HELLION How much did Profanatica and it's proximity to where you grew up in New Jersey mean to you?
IMPERIAL By the time I was entrenched into Profanatica they were gone a few years and the club they used to play with a lot of the vanguard had closed down, so honestly geography didn't play any real part in it for me. Geography has never really held much interest in terms of music in my life if I'm being honest. New Jersey had one band when I was coming up, Abazagorath, who I thought were stellar. New Jersey at the time was more of a death-metal kind of state, mostly dick-riding whatever they were doing in New York, which I had no interest in. Going back to Profanatica though, they were a game changer for me. They managed to take the lo-fi aesthetic, which had become my drug of choice, and inject it with a visceral nastiness that no other band had, then and now. They were the first U.S. band that really, for me, captured the essence of what I felt our country's overarching narrative should have been. Just this vicious and chaotic black storm. I'm sure how messy our first few records are is a direct influence tho not executed nearly as well.
IMPERIAL You've long professed your fandom of GISM, Randy Uchida, and Sakevi. Have you ever met Sakevi? The legends of the man are very much well known.
HELLION Yes, I have met Sakevi. He was a delight. A greatly talented artist and musician. SKV has been an inspiration for me since I was 13. If it was not for unique musicians Sakevi, Lemmy, Howlin' Wolf and Ozzy, I would have never had the courage to get involved in recorded music. I owe a great debt of gratitude to those four legends.
IMPERIAL You've covered a GISM song on the split, Zouo on a four-way split in the past, R.U.G. on the Decibel Flexi, what do you feel is so odd and interesting about Japanese hardcore?
HELLION I find Japanese music to be some of the most pure and sincere metal, punk, noise and hardcore music. I tend to be more attracted to the most extreme and aggressively creative Japanese bands. The more demented the Japanese band happens to be, the more likely I am to enjoy the experience. There seems to be a Dada element to many Japanese bands, which also holds a soft spot in my heart. Not to mention their love for wild guitar solos, which is another of my undying passions.

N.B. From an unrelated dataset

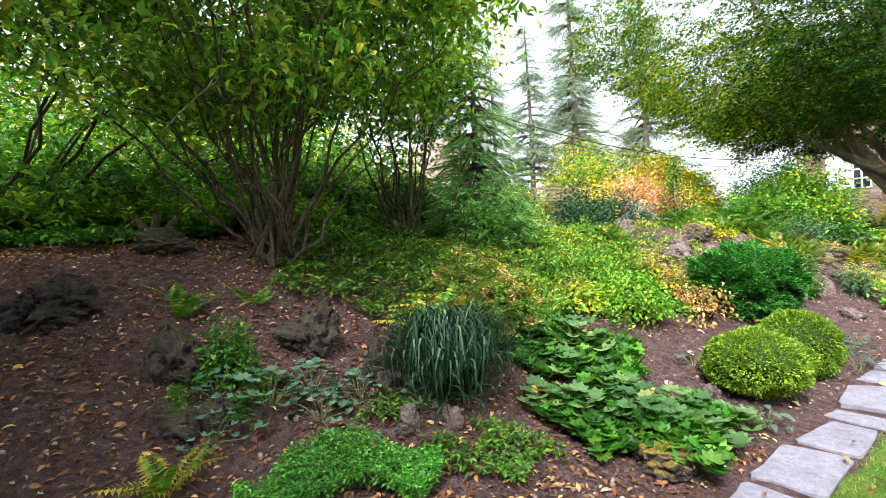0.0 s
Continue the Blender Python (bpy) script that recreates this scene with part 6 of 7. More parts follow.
leafy("low_green_plant", "low rosette of fresh green leaves", -0.24, 7.66, 0.48, 0.42, 22, 0.15, ME_LONG_L, 364, 20, "plant")
leafy("coral_bells", "mound of round lobed green leaves", 2.28, -8.16, 0.29, 0.23, 26, 0.17, ME_LOBED, 365, 20, "plant")
leafy("coral_bells", "mound of round lobed green leaves", 2.48, -7.61, 0.33, 0.27, 28, 0.17, ME_LOBED, 366, 20, "plant")
leafy("coral_bells", "mound of round lobed green leaves", 2.68, -8.12, 0.25, 0.2, 20, 0.17, ME_LOBED, 367, 20, "plant")
leafy("coral_bells", "mound of round lobed green leaves", 3.19, -8.39, 0.27, 0.22, 26, 0.17, ME_LOBED, 368, 20, "plant")
leafy("coral_bells", "mound of round lobed green leaves", 3.43, -7.98, 0.3, 0.25, 30, 0.17, ME_LOBED, 369, 20, "plant")
leafy("coral_bells", "mound of round lobed green leaves", 3.76, -7.77, 0.26, 0.21, 26, 0.17, ME_LOBED, 370, 20, "plant")
leafy("coral_bells", "mound of round lobed green leaves", 3.76, -7.32, 0.21, 0.18, 18, 0.17, ME_LOBED, 371, 20, "plant")
leafy("coral_bells", "mound of round lobed green leaves", 3.12, -7.87, 0.27, 0.22, 22, 0.17, ME_LOBED, 372, 20, "plant")
leafy("coral_bells", "mound of round lobed green leaves", 2.96, -8.58, 0.2, 0.18, 18, 0.17, ME_LOBED, 373, 20, "plant")
leafy("coral_bells", "mound of round lobed green leaves", 3.47, -7.46, 0.23, 0.21, 20, 0.17, ME_LOBED, 374, 20, "plant")
leafy("coral_bells", "spreading mound of pale lime lobed leaves", 2.76, -0.74, 0.33, 0.21, 42, 0.115, ME_LOBED_L, 375, 30, "plant")
leafy("coral_bells", "spreading mound of pale lime lobed leaves", 3.24, -0.34, 0.4, 0.33, 51, 0.115, ME_LOBED_L, 376, 30, "plant")
leafy("coral_bells", "spreading mound of pale lime lobed leaves", 3.63, 0.18, 0.37, 0.32, 42, 0.115, ME_LOBED_L, 377, 30, "plant")
leafy("coral_bells", "spreading mound of pale lime lobed leaves", 3.06, -1.54, 0.3, 0.24, 42, 0.115, ME_LOBED_L, 378, 30, "plant")
leafy("coral_bells", "spreading mound of pale lime lobed leaves", 3.52, -1.43, 0.34, 0.32, 54, 0.115, ME_LOBED_L, 379, 30, "plant")
leafy("coral_bells", "spreading mound of pale lime lobed leaves", 3.82, -0.91, 0.33, 0.33, 45, 0.115, ME_LOBED_L, 380, 30, "plant")
leafy("coral_bells", "spreading mound of pale lime lobed leaves", 3.48, -1.78, 0.31, 0.27, 45, 0.115, ME_LOBED_L, 381, 30, "plant")
leafy("coral_bells", "spreading mound of pale lime lobed leaves", 3.9, -1.52, 0.28, 0.28, 42, 0.115, ME_LOBED_L, 382, 30, "plant")
leafy("coral_bells", "spreading mound of pale lime lobed leaves", 3.07, -0.69, 0.35, 0.3, 33, 0.115, ME_LOBED_L, 383, 30, "plant")
leafy("coral_bells", "spreading mound of pale lime lobed leaves", 3.59, -0.77, 0.31, 0.34, 45, 0.115, ME_LOBED_L, 384, 30, "plant")
leafy("blue_green_rosette", "low blue-green leafy plant beside the flagstones", 3.41, -3.99, 0.15, 0.11, 18, 0.1, ME_BLUE, 385, 20, "plant")
leafy("blue_green_rosette", "low blue-green leafy plant beside the flagstones", 3.4, -4.34, 0.14, 0.1, 18, 0.1, ME_BLUE, 386, 20, "plant")
leafy("blue_green_rosette", "low blue-green leafy plant beside the flagstones", 3.49, -4.45, 0.17, 0.14, 20, 0.1, ME_BLUE, 387, 20, "plant")
leafy("blue_green_rosette", "low blue-green leafy plant beside the flagstones", 3.73, -4.9, 0.17, 0.15, 20, 0.1, ME_BLUE, 388, 20, "plant")
leafy("blue_green_rosette", "low blue-green leafy plant beside the flagstones", 3.38, -2.43, 0.18, 0.12, 14, 0.1, ME_BLUE, 389, 20, "plant")
leafy("blue_green_rosette", "low blue-green leafy plant beside the flagstones", 2.95, -6.56, 0.14, 0.12, 14, 0.1, ME_BLUE, 390, 20, "plant")
leafy("blue_green_rosette", "low blue-green leafy plant beside the flagstones", 3.84, -6.98, 0.16, 0.12, 16, 0.1, ME_BLUE, 391, 20, "plant")
carpet("lobed_cover", "round-leaved green ground cover beside the flagstones", [(2.0, -8.34), (2.05, -7.49), (2.61, -6.94), (2.97, -7.52), (2.81, -8.24), (2.42, -8.59)], 900, L_LOBED6, 0.14, M_GREEN, 0.16, 392)
carpet("lobed_cover", "round-leaved green ground cover beside the flagstones", [(3.1, -8.75), (2.87, -8.3), (3.13, -7.56), (3.85, -7.27), (4.08, -7.76), (4.02, -8.14), (3.55, -8.47)], 900, L_LOBED6, 0.14, M_GREEN, 0.16, 393)
carpet("lobed_cover", "pale lime round-leaved cover at the lawn edge", [(2.64, -1.07), (3.03, -0.11), (3.81, 0.6), (4.06, -0.32), (4.14, -1.53), (3.3, -2.17), (2.98, -2.0)], 1700, L_LOBED6, 0.095, M_LIME, 0.15, 394)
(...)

HELLION Krieg has been around for 23 years now. You also have several side bands. Which project is your main focus these days?

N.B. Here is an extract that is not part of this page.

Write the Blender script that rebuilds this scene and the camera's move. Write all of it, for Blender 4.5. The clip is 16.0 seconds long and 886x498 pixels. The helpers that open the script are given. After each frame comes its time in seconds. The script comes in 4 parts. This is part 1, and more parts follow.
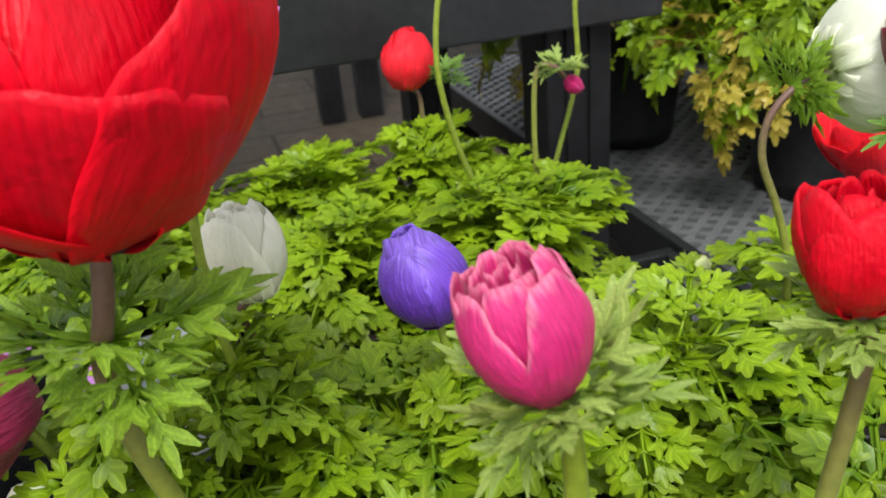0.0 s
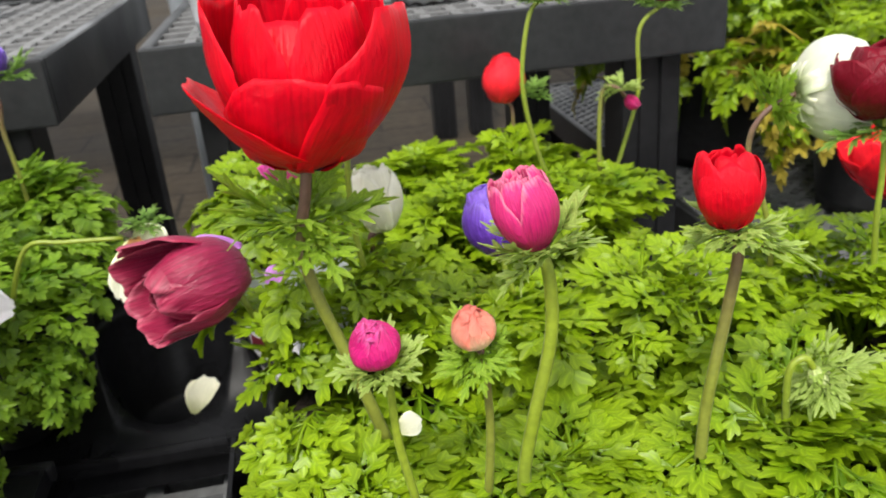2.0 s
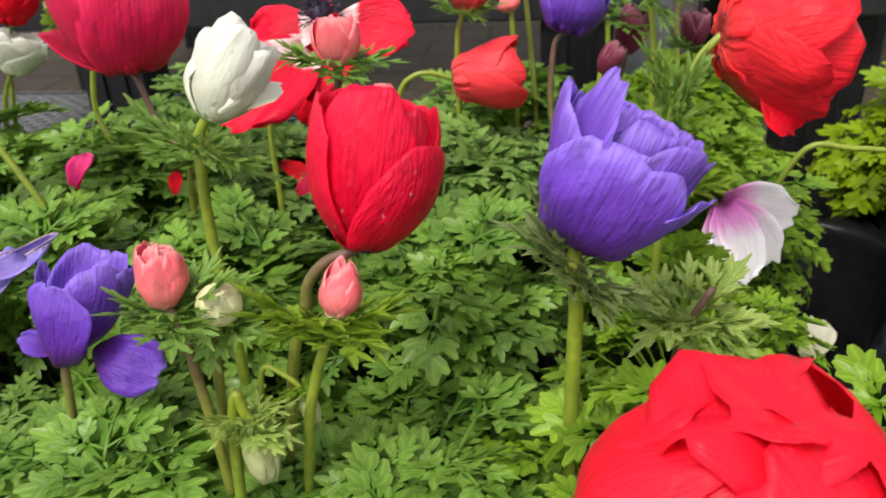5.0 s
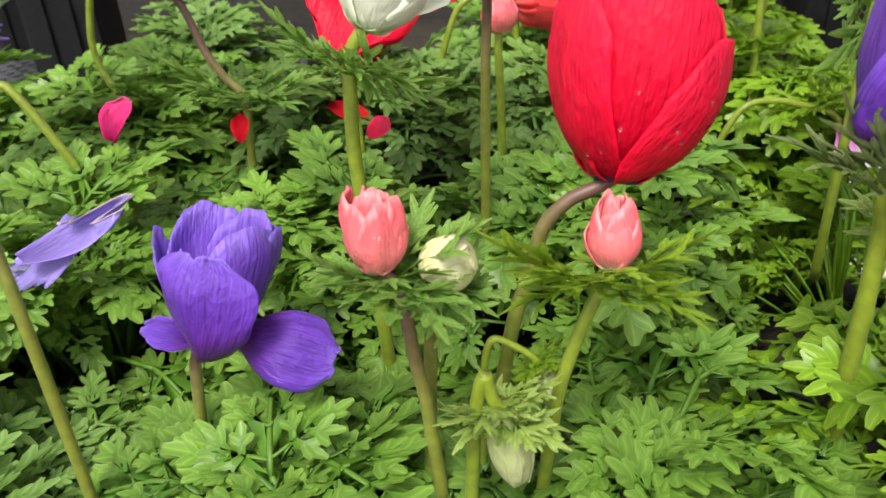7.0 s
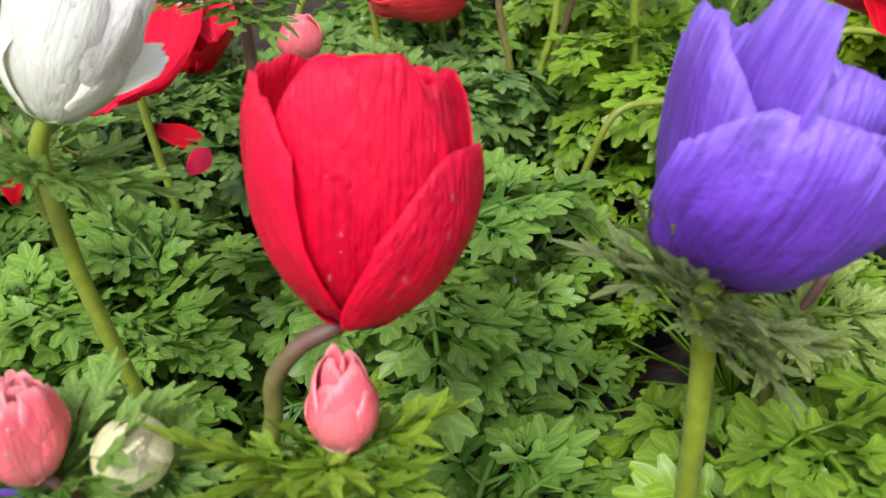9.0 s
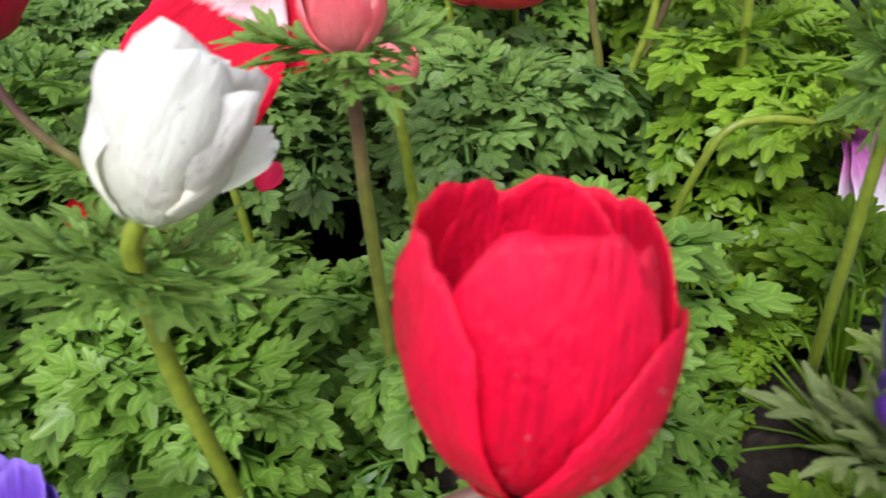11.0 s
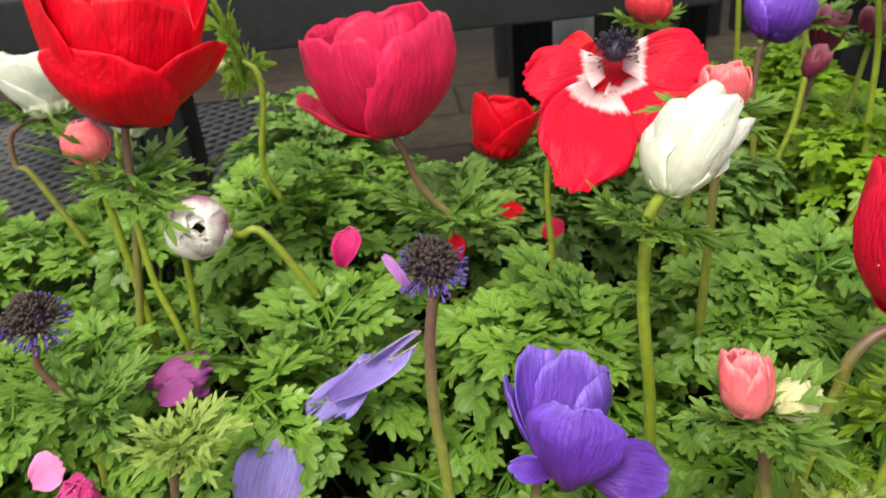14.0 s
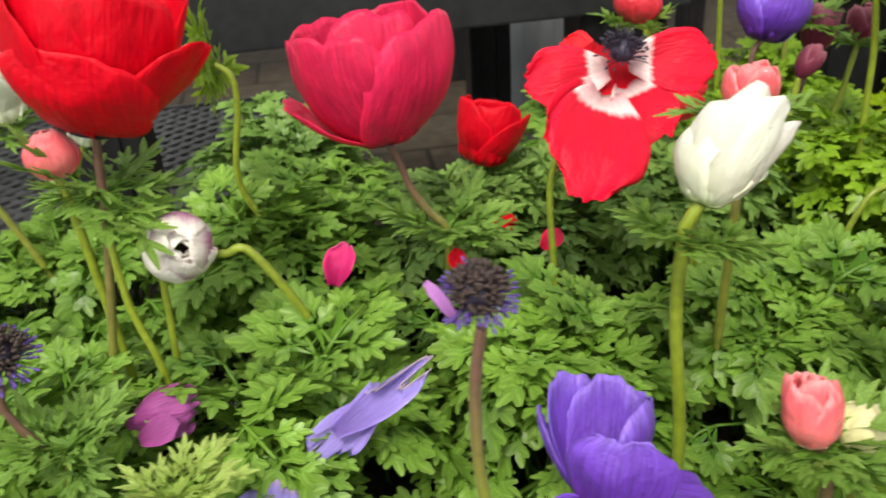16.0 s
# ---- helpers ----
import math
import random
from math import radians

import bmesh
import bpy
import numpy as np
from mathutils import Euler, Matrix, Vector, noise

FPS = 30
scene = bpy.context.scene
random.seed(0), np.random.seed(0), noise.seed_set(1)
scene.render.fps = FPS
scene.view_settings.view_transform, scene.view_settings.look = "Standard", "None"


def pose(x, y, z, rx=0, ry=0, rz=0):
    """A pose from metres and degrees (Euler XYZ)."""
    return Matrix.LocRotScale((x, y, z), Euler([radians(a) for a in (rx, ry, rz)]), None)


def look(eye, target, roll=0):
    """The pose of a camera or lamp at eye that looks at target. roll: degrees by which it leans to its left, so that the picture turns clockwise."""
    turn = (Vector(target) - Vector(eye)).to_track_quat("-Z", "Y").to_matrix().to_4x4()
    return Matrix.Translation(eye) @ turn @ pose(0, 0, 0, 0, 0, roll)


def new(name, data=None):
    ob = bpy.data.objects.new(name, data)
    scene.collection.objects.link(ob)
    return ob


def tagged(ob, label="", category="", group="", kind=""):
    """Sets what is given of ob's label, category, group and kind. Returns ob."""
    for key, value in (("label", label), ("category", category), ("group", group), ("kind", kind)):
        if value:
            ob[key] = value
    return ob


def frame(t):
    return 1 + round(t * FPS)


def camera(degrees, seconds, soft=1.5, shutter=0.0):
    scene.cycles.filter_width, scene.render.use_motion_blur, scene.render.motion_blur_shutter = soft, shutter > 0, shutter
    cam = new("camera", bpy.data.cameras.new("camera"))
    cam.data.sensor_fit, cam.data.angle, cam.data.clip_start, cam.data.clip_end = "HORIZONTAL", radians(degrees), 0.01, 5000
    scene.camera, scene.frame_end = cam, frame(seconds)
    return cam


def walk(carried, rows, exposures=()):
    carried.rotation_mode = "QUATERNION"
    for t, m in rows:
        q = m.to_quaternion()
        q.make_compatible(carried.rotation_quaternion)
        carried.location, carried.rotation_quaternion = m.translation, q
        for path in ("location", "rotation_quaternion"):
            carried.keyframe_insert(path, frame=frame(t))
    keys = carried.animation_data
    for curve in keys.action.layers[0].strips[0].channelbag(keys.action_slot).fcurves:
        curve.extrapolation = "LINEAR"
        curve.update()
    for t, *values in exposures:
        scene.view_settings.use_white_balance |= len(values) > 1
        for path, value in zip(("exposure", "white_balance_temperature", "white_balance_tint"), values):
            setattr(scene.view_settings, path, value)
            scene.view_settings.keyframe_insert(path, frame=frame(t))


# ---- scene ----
cam = camera(56.63, 16.0, 1.6, 0.3)
cam.data.dof.use_dof, cam.data.dof.focus_distance, cam.data.dof.aperture_fstop = True, 0.27, 26.0
PATH = [
    (0, (0.60278, 0.51733, 0.69682), (0.85545, 1.37899, 0.25669), -5.132),
    (0.5, (0.60840, 0.48722, 0.69112), (0.83655, 1.35583, 0.25127), -5.256),
    (1, (0.60225, 0.43074, 0.69795), (0.80203, 1.31014, 0.26581), -5.337),
    (1.5, (0.57970, 0.38524, 0.72008), (0.75142, 1.27673, 0.30085), -5.126),
    (2, (0.57985, 0.35618, 0.72794), (0.71308, 1.26062, 0.32267), -4.906),
    (2.5, (0.55991, 0.34142, 0.73386), (0.63487, 1.25750, 0.33994), -4.848),
    (3, (0.47337, 0.37288, 0.74387), (0.48601, 1.29466, 0.35636), -4.113),
    (3.5, (0.38380, 0.39072, 0.73684), (0.32302, 1.30880, 0.34513), -3.618),
    (4, (0.32500, 0.40648, 0.73082), (0.21054, 1.31291, 0.32426), -3.303),
    (4.5, (0.28668, 0.42182, 0.71801), (0.14628, 1.31417, 0.28906), -3.327),
    (5, (0.25244, 0.42852, 0.70643), (0.11786, 1.30607, 0.24620), -3.122),
    (5.2, (0.24305, 0.42284, 0.70705), (0.11399, 1.29280, 0.23112), -3.009),
    (7.3, (0.14043, 0.48619, 0.67093), (0.15843, 1.33753, 0.14662), -3.489),
    (7.5, (0.15025, 0.49530, 0.66791), (0.18828, 1.33839, 0.13150), -3.790),
    (8, (0.18665, 0.51093, 0.67536), (0.23247, 1.34805, 0.13026), -4.096),
    (8.2, (0.20031, 0.51349, 0.67707), (0.24115, 1.35067, 0.13168), -4.676),
    (10.5, (0.20739, 0.58654, 0.70625), (0.18372, 1.33699, 0.04573), -6.299),
    (11, (0.18260, 0.58623, 0.70604), (0.15693, 1.34670, 0.05718), -6.565),
    (11.5, (0.14284, 0.57328, 0.71087), (0.11938, 1.34790, 0.07888), -5.617),
    (12, (0.11841, 0.53593, 0.71270), (0.09916, 1.33307, 0.10922), -4.382),
    (12.5, (0.08891, 0.50982, 0.70954), (0.06226, 1.32909, 0.13675), -4.705),
    (13, (0.07650, 0.46722, 0.73589), (0.05504, 1.30590, 0.19169), -4.912),
    (13.5, (0.05117, 0.44364, 0.73974), (0.05682, 1.29838, 0.22070), -5.156),
    (14, (0.02783, 0.46429, 0.74569), (0.06980, 1.32715, 0.24200), -5.142),
    (14.5, (0.03080, 0.47357, 0.74273), (0.11060, 1.33910, 0.24828), -4.982),
    (15, (0.04110, 0.48327, 0.74158), (0.14660, 1.34684, 0.24852), -4.623),
    (15.5, (0.03836, 0.48490, 0.73930), (0.15137, 1.34505, 0.24194), -4.320),
    (16, (0.00507, 0.49284, 0.73828), (0.11338, 1.34974, 0.23429), -4.096),
]
walk(cam, [(t, look(eye, target, roll)) for t, eye, target, roll in PATH], [(0, 1.0, 6200, 10), (1.0, 1.11, 6250, 10), (1.5, 1.13, 6350, 10), (2.5, 1.2, 6600, 10), (3.0, 1.2, 6700, 10), (4.0, 1.12, 6550, 10), (5.0, 0.93, 6500, 12), (7.5, 1.2, 6400, 10), (8.0, 1.1, 6150, 15), (10.5, 0.97, 5900, 19), (11.5, 0.94, 5950, 18), (12.5, 0.98, 6400, 12), (16, 1.02, 6800, 8)])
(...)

IMPERIAL They're all kind of different arms of the same creature at this point. A little over 12 years ago when I walked away from Krieg for a bit and did the Nil record and some other stuff I really tried to separate myself consciously from the Krieg mindset. And — while I'm proud of the results — that concept was an abject failure because I realized that while Krieg is the name of the project ... it's me, it'll always be me, and in turn everything I do is somehow also Krieg, if that makes any kind of sense. It's why you can take one of the records I did in the 90s, then the 00s and then the last record and they all could be different bands but the one unifying thing is me. I'm sure it sounds egotistical but it's all different chapters from the same book, different weapons from the same war.
IMPERIAL After three decades of constant work, progression and obvious passion what would you say is the most important thing in life?
HELLION My work is my great distraction and a wonderful escape from reality. It also serves a direct commentary upon my life and it can bring great satisfaction. The most important thing in life for me is silence.